Highland’s first livery stable

The first Highland Livery building was erected in 1897 by Rufus Longmire, a native of Tennessee, who came to California about 1884. Rufus took advantage of the many opportunities to prosper, of which his brother had told him, investing in a nursery and citrus business, ownership of stores on the east side of Palm Avenue, which he rented and where his son Jimmy had a barber shop.

He built the Livery and Feed for his son Charles in 1897. Proprietors were “Longmire and Jones.” (I’m not sure which Jones.) The establishment was on the east side of Palm Avenue between Main Street and Pacific Avenue.

The Highland Livery was an important addition to the little village. Those who rode horses into town for the day could stable them at the livery where they could also have food and water. (Think parking garage.) For shorter stays, a horse could be tethered to the hitching rings we can still see in the sidewalks. Folks arriving on the train could hire a horse or horse and buggy. The town doctor kept his horse and buggy at the ready in the livery stable.

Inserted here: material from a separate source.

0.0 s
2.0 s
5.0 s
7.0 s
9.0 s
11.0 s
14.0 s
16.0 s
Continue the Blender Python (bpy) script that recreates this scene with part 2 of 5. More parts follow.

In 1904 there was a devastating fire which burned the year-old library, the Gleason Hotel and the Highland Domestic Water Company office. These buildings were on the south side of East Main Street across from the livery.

In light of this fire, Charles began construction on a brick building in November of 1904. This building was on Pacific Avenue between Palm Avenue and Center Street, just west of his “cottage.” The old livery was razed.

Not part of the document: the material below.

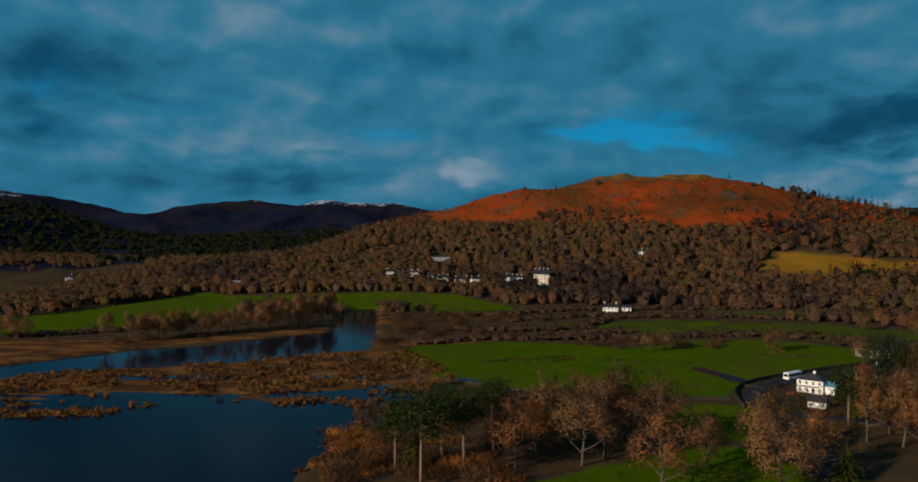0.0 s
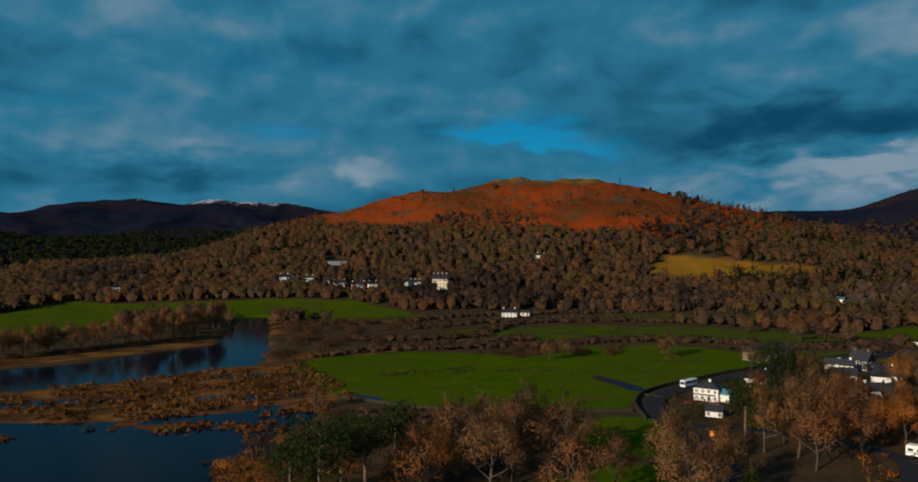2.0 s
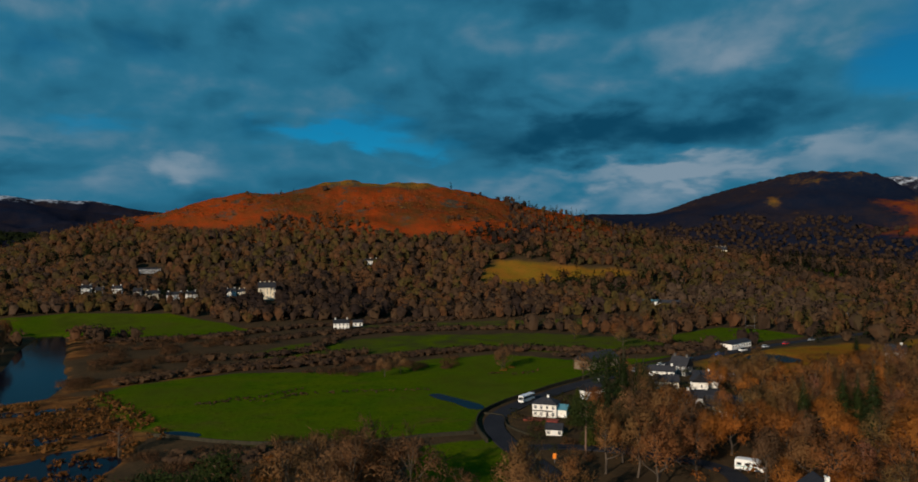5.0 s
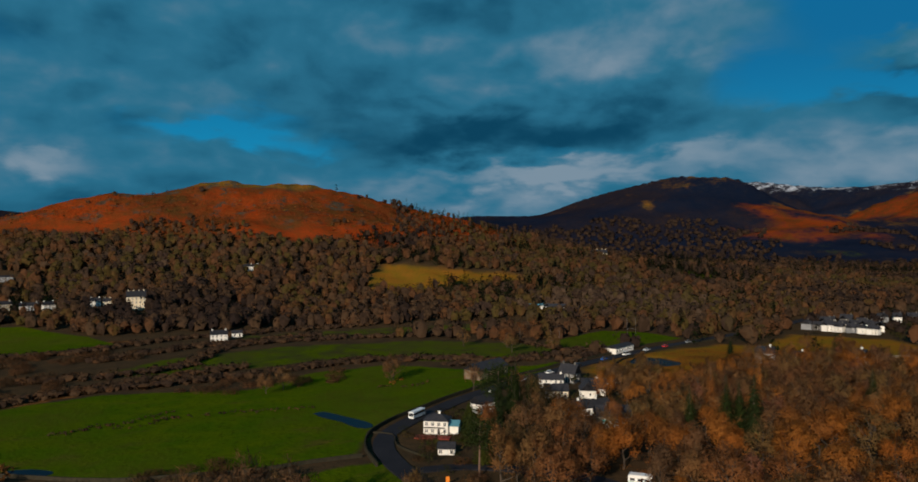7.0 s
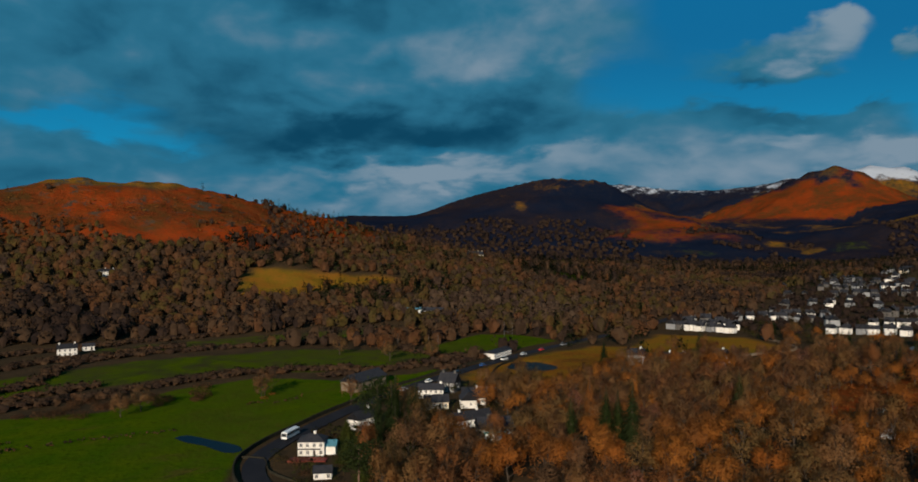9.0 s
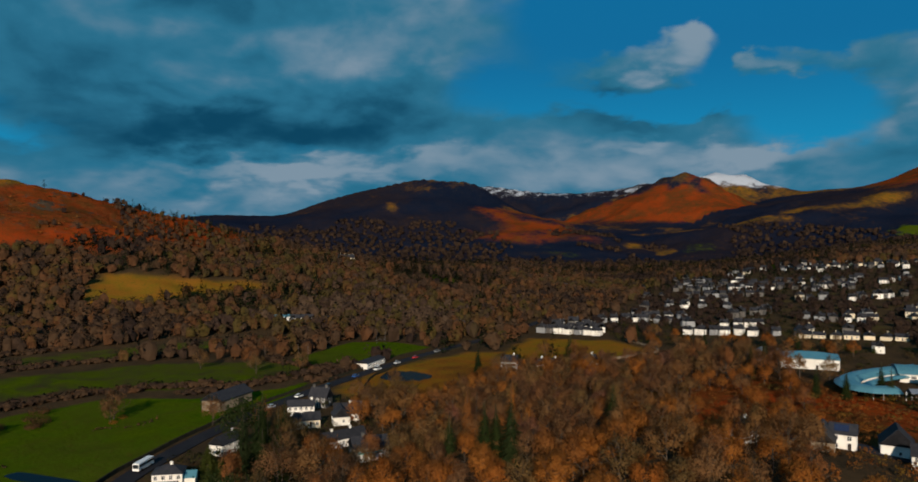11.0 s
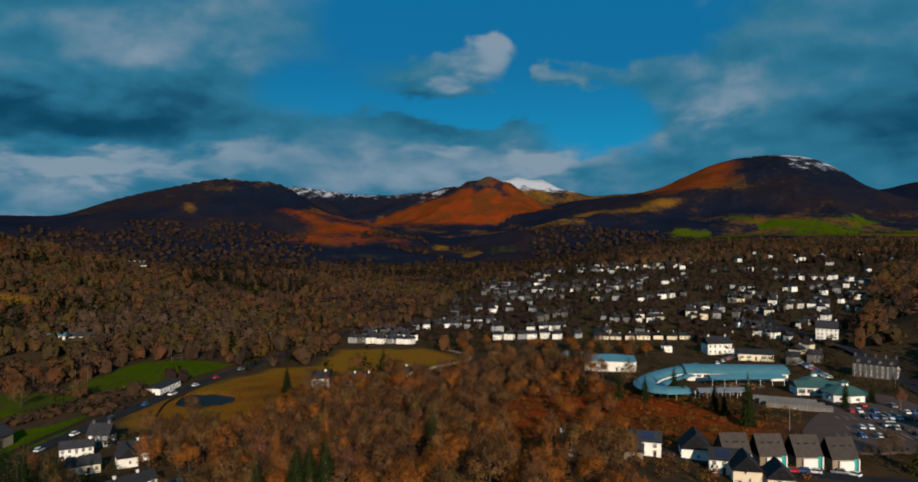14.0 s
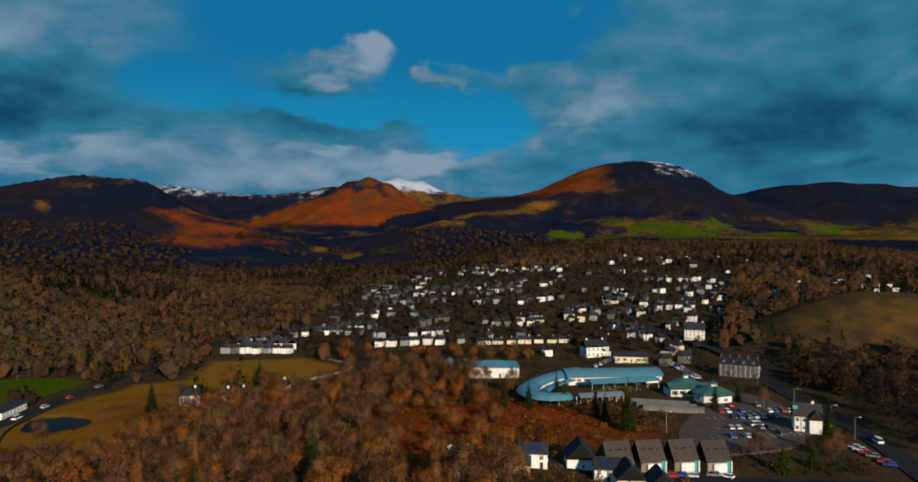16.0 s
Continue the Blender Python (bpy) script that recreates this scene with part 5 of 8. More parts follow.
def polytunnel(x, y, az_, L, W):
    n = 8
    v, f = [], []
    for s in (-L / 2, L / 2):
        for i in range(n + 1):
            a = math.pi * i / n
            v.append((s, -W / 2 * math.cos(a), W / 2 * 0.9 * math.sin(a)))
    for i in range(n):
        f.append((i, i + 1, n + 2 + i, n + 1 + i))
    f += [tuple(range(n + 1))[::-1], tuple(range(n + 1, 2 * n + 2))]
    root = new("polytunnel")
    root.matrix_basis = facing(x, y, az_)
    part("cover", mesh_from("cover", v, f, M["polythene"], smooth=False), root)
    hoop = Shape()
    for i in range(n):
        a, b = [(0, -(W / 2 + 0.05) * math.cos(t), (W / 2 * 0.9 + 0.05) * math.sin(t)) for t in (math.pi * i / n, math.pi * (i + 1) / n)]
        hoop.tube(a, b, 0.07, 0.07, 4, cap=False)
    hm = hoop.mesh("hoop", M["metal"])
    for i in range(9):
        part("hoop", hm, root, m=pose(-L / 2 + L * i / 8, 0, 0))
    tagged(root, "grey-brown polytunnel with metal hoops", "polytunnel", "garden centre polytunnels")
    FOOTPRINTS.append((x, y, 11))


for i in range(3):
    polytunnel(343 + i * 4.6, 53.5 + i * 2.7, 240 + 90 - 60, 24, 5.2)


def pavilion(x, y, r, eaves, rise, label):
    root = new("pavilion")
    root.matrix_basis = pose(x, y, ground_at(x, y), 0, 0, 15)
    n = 8
    ring = [(math.cos(2 * math.pi * i / n), math.sin(2 * math.pi * i / n)) for i in range(n)]
    v = [(a * r, b * r, -1) for a, b in ring] + [(a * r, b * r, eaves) for a, b in ring]
    part("wall", mesh_from("wall", v, [(i, (i + 1) % n, n + (i + 1) % n, n + i) for i in range(n)], M["white"]), root)
    R = r * 1.12
    v = [(a * R, b * R, eaves - 0.1) for a, b in ring] + [(a * R, b * R, eaves + 0.15) for a, b in ring] + [(a * r * 0.28, b * r * 0.28, eaves + rise) for a, b in ring]
    f = [(i, (i + 1) % n, n + (i + 1) % n, n + i) for i in range(n)] + [(n + i, n + (i + 1) % n, 2 * n + (i + 1) % n, 2 * n + i) for i in range(n)]
    f += [tuple(range(2 * n, 3 * n)), tuple(range(n))[::-1]]
    part("roof", mesh_from("roof", v, f, M["green_roof"]), root, "green metal roof")
    lan = Shape().tube((0, 0, eaves + rise), (0, 0, eaves + rise + 1.2), r * 0.2, r * 0.2, 8).tube((0, 0, eaves + rise + 1.2), (0, 0, eaves + rise + 2.4), r * 0.28, 0.02, 8, 1)
    part("lantern", lan.mesh("lantern", [M["frame"], M["green_roof"]]), root)
    for i in range(n):
        a = 2 * math.pi * (i + 0.5) / n
        q = r * math.cos(math.pi / n) + 0.01
        part("window", WIN["wide"], root, m=pose(math.cos(a) * q, math.sin(a) * q, 1.0, 0, 0, math.degrees(a) + 90))
    tagged(root, label, "pavilion", "garden centre pavilions")
    FOOTPRINTS.append((x, y, r + 2))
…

At that time, fire alarms were sounded by the ringing of the church bell. The church, however, was usually locked, making it difficult to ring the bell if needed. To resolved this issue, a bell was placed on top of the Highland Livery which was open night and day. The bell was moved to “a more advantageous location” in 1932 and replaced with a siren in 1934. The bell was stored away until it was scrapped in 1942 for the war effort.

Charles Longmire ran the stage line to Fredalba and in 1905 had the contract to carry the mail. The stage line was very successful, and in 1906 he purchased the Fredalba stage from Louis Salsedo which included “goodwill, the mail contract, six horses and a stage,” for $2,700. The stage, in addition to carrying passengers and mail, was on occasion used as an ambulance, bringing injured mill workers from Brookings to the doctor in Highland or the hospital in San Bernardino.

In 1906, Charles Longmire ran for Highland Constable and in 1907, sold the lots including his home and business to his father, Rufus Longmire, and the livery business to A.A. “Mack” Johnson, “an experienced liveryman.” Longmire also purchased a 10-acre orange grove at Palm Avenue and Base Line from J.H. Pattee, planning to devote his time to his new acquisition.